IL EXISTE deux formes d'ennui, explique Patrick Lemoine, le normal et souhaitable, socle sur lequel peut s'épanouir la créativité, et l'ennui pathologique, celui qui accompagne de nombreuses maladies psychiatriques (la dépression entre autres), improductif par essence. Il faut laisser vivre le premier, et même plaider en sa faveur, et combattre le second, dit-il.
Après une courte biographie de l'ennui, de ses rapports avec la moralité chrétienne à la réplique luthérienne et antiacédienne (l'acédie, maladie de l'âme s'exprimant par l'abattement et l'ennui, qualifiait l'apathie du moine du Moyen Age) qui lui est opposée, sans oublier l'ennui des romantiques, de Chateaubriand, de Baudelaire ou celui de Madame Bovary, Patrick Lemoine observe ce qui peut ressembler à l'ennui chez les animaux, compare son existence et son expression dans les deux sexes, aux différentes étapes de la vie, en Occident et en Orient. Ce faisant, il suit librement le rythme de sa pensée, s'attardant sur les souvenirs d'enfance en général et les siens en particulier (quelques épisodes d'ennui redoutable qui procurent pour toujours une délicieuse nostalgie), sur les mots de l'ennui, sur la naissance de ce concept en Europe au XIIe siècle, période de relative sécurité et prospérité, sur notre fonctionnement qui interdit tout ajournement de la réalisation des désirs et même sur la scatologie de l'ennui ( «Je m'emm…»).
Il apparaît vite dans ces digressions que le sujet a des liens étroits avec toutes les autres émotions humaines et en particulier avec le sens de la temporalité et l'angoisse de mort. Rien d'étonnant donc à ce que l'hypomanie soit devenue le Saint-Graal de l'homme du XXIe siècle et que, quand l'homme (et la femme) contemporain souhaite plus de vacances, ce ne soit pas pour flemmarder ou lézarder, mais pour s'activer autrement. Car l'inactivité (apparente au moins) n'a pas bonne presse dans notre monde ; quant aux «besoins», qu'il s'agisse de se nourrir, de se divertir, de dormir ou de communiquer, ils disposent de moyens techniques adaptés (du cuisiné surgelé aux mails, en passant par les MP3 et les somnifères) pour être assouvis dans l'instant.
Et tout ça pour quoi ? Pour tromper l'ennui et avoir l'impression de maîtriser le temps, parce que le temps, c'est de l'argent, et que l'inactivité nous place immanquablement face à nous-mêmes, avec parfois un sentiment de grand vide intersidéral.

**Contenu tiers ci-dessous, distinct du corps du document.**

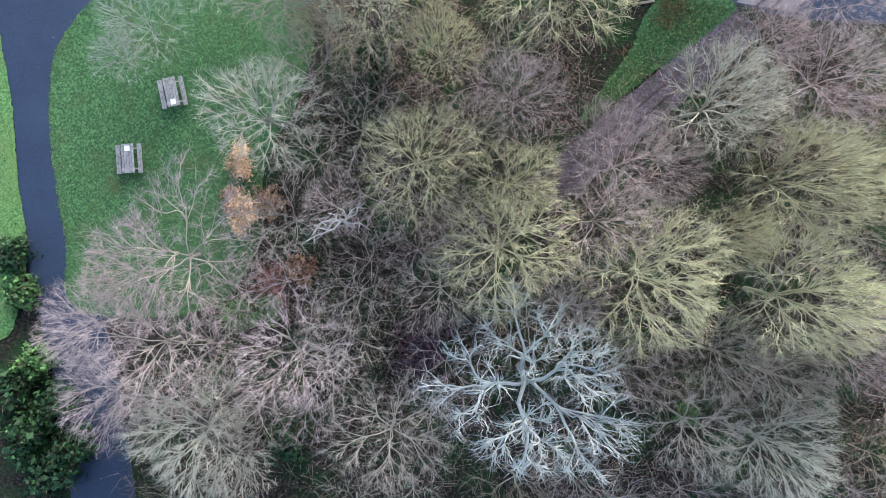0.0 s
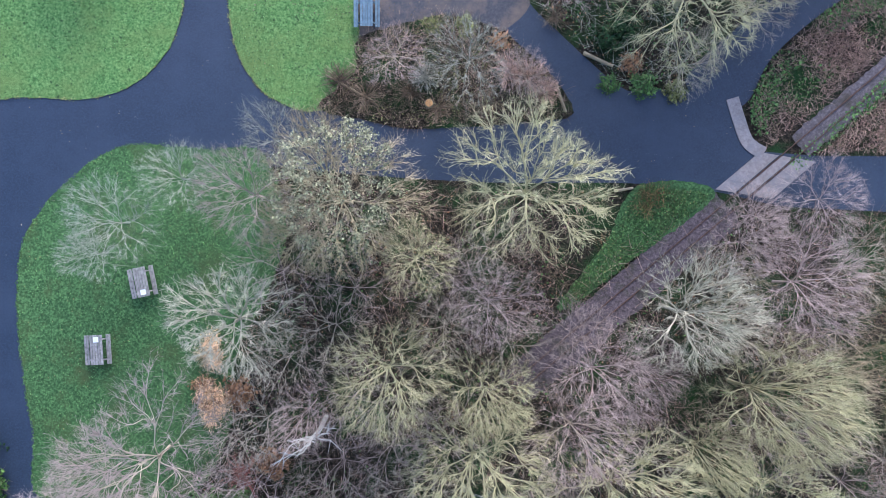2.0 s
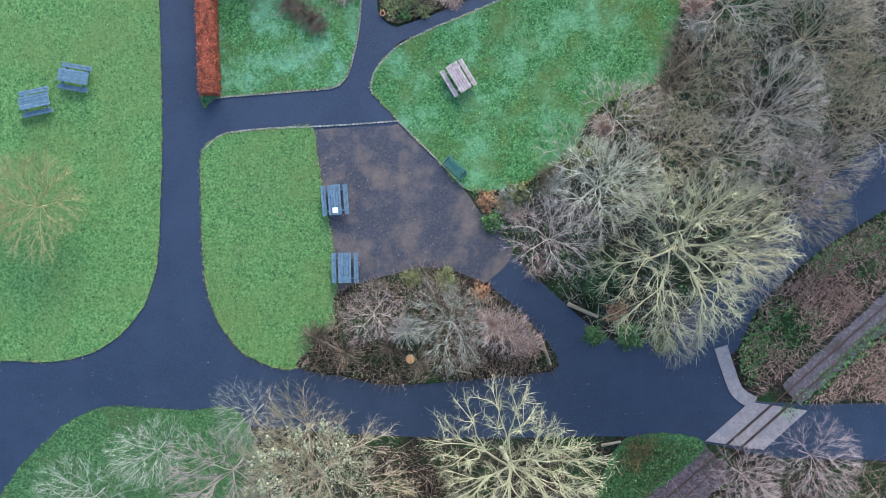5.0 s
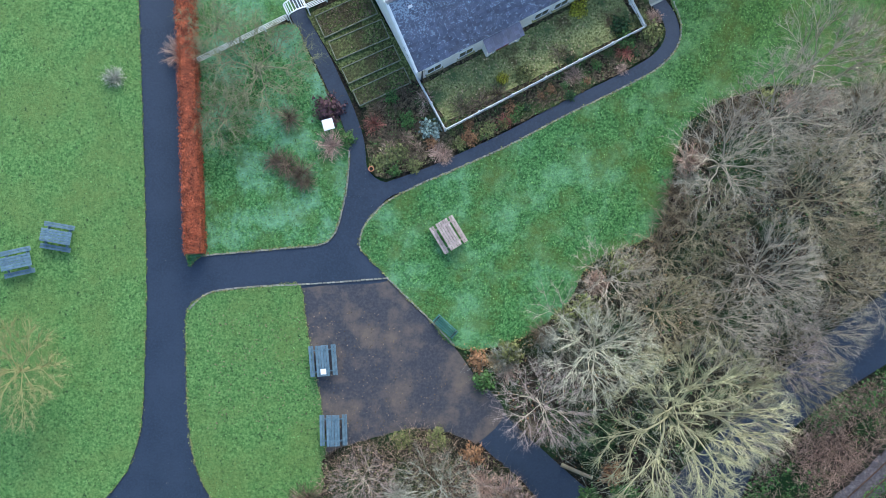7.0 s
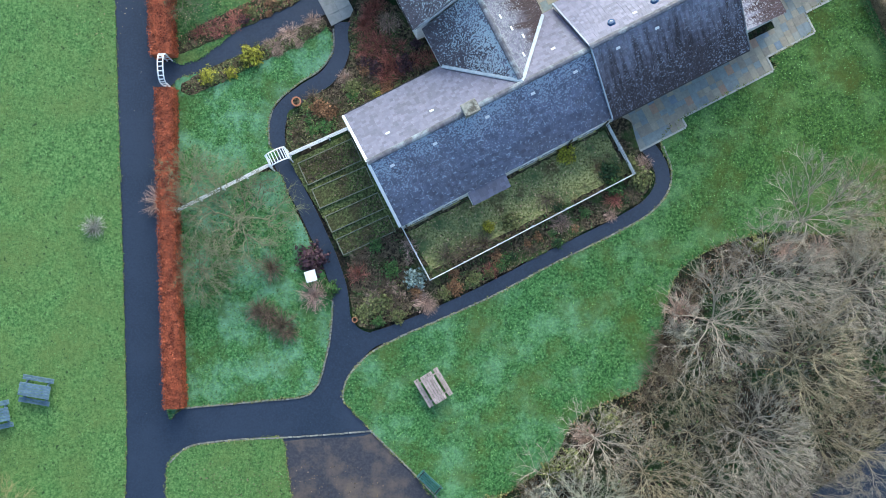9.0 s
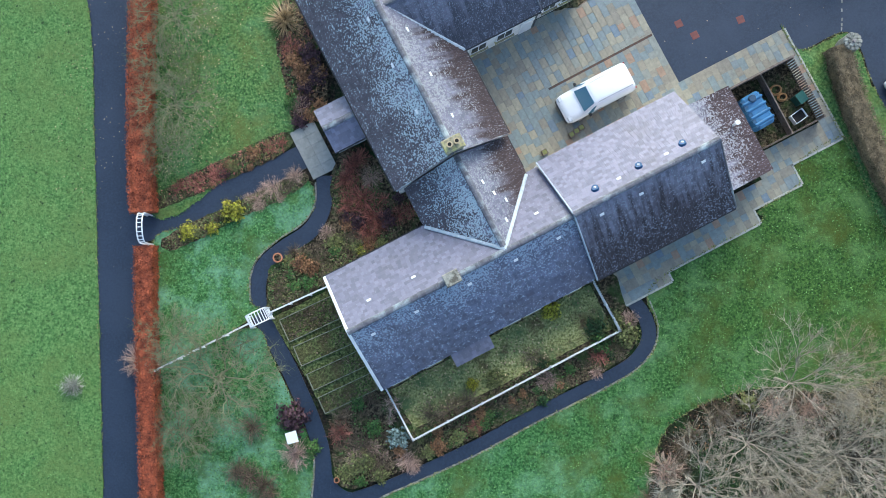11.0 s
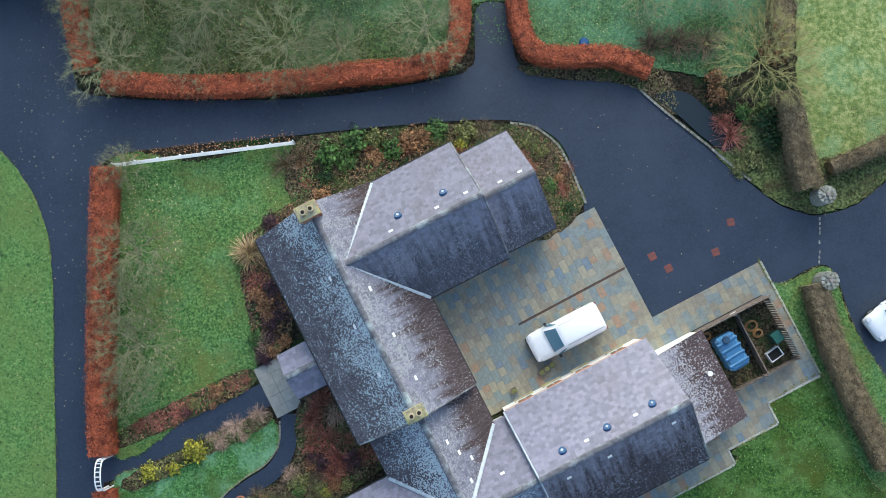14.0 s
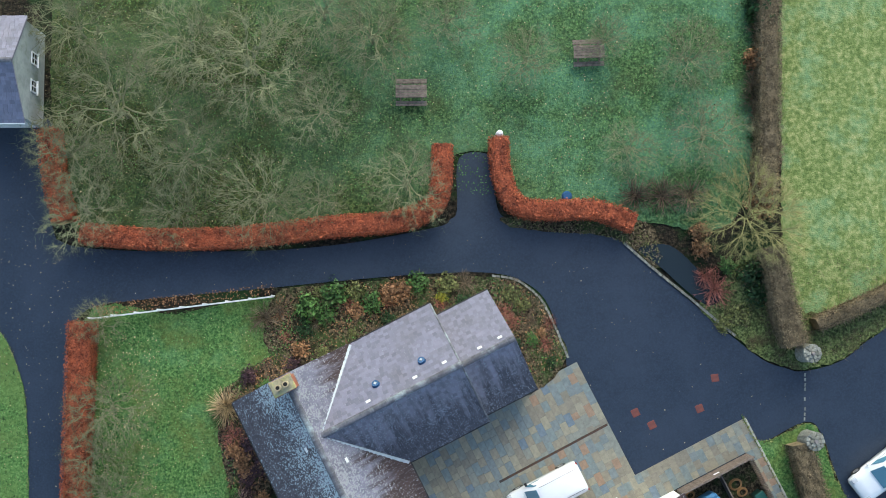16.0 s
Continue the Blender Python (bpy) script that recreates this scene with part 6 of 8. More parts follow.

C'est idiot en fait, dit en substance le psychiatre ; et contre-productif lorsque l'on ne veut pas perdre de temps !
Bon pour la créativité.
Car, finalement, s'ennuyer est le seul moyen capable de retarder la venue de la Grande Faucheuse, affirme-t-il, non sans humour : «C'est pour cette raison que plus on est vieux, plus on s'ennuie, histoire de gagner encore un peu de temps avant le grand voyage.» Ce spécialiste des troubles du sommeil, lui, trompe son ennui et le nôtre en soulignant à quel point l'espace de l'ennui est à l'image de son temps : «Dans la Bible, l'Evangile, comme dans l'Antiquité gréco-romaine, et plus tard à la Renaissance, un homme, pour être exceptionnel, devait être mélancolique.» Au risque, pour l'homme moderne sommé d'être en permanence actif, souriant et dynamique, d'y laisser son génie ? «Il faut donc sauver l'ennui, le bon, celui qui permet à l'imagination de se développer, à l'introspection de se peaufiner, au cerveau de méditer. Et cela s'apprend très tôt dans l'enfance. Renonçons à l'activisme forcené et systématique quand cela est possible. Laissons nos enfants s'ennuyer. Ils nous en sauront gré… plus tard. “J'sais pas quoi faire ? Qu'est-ce que j'peux faire ?” nous serinent-ils les après-midi pluvieuses à la campagne. La réponse est maintenant validée par la faculté: aujourd'hui, t'as qu'à t'occuper à t'ennuyer! c'est bon pour ta créativité!»
« S'ennuyer, quel bonheur ! », Patrick Lemoine, éditions Armand Colin,184 pages, 17,50 euros.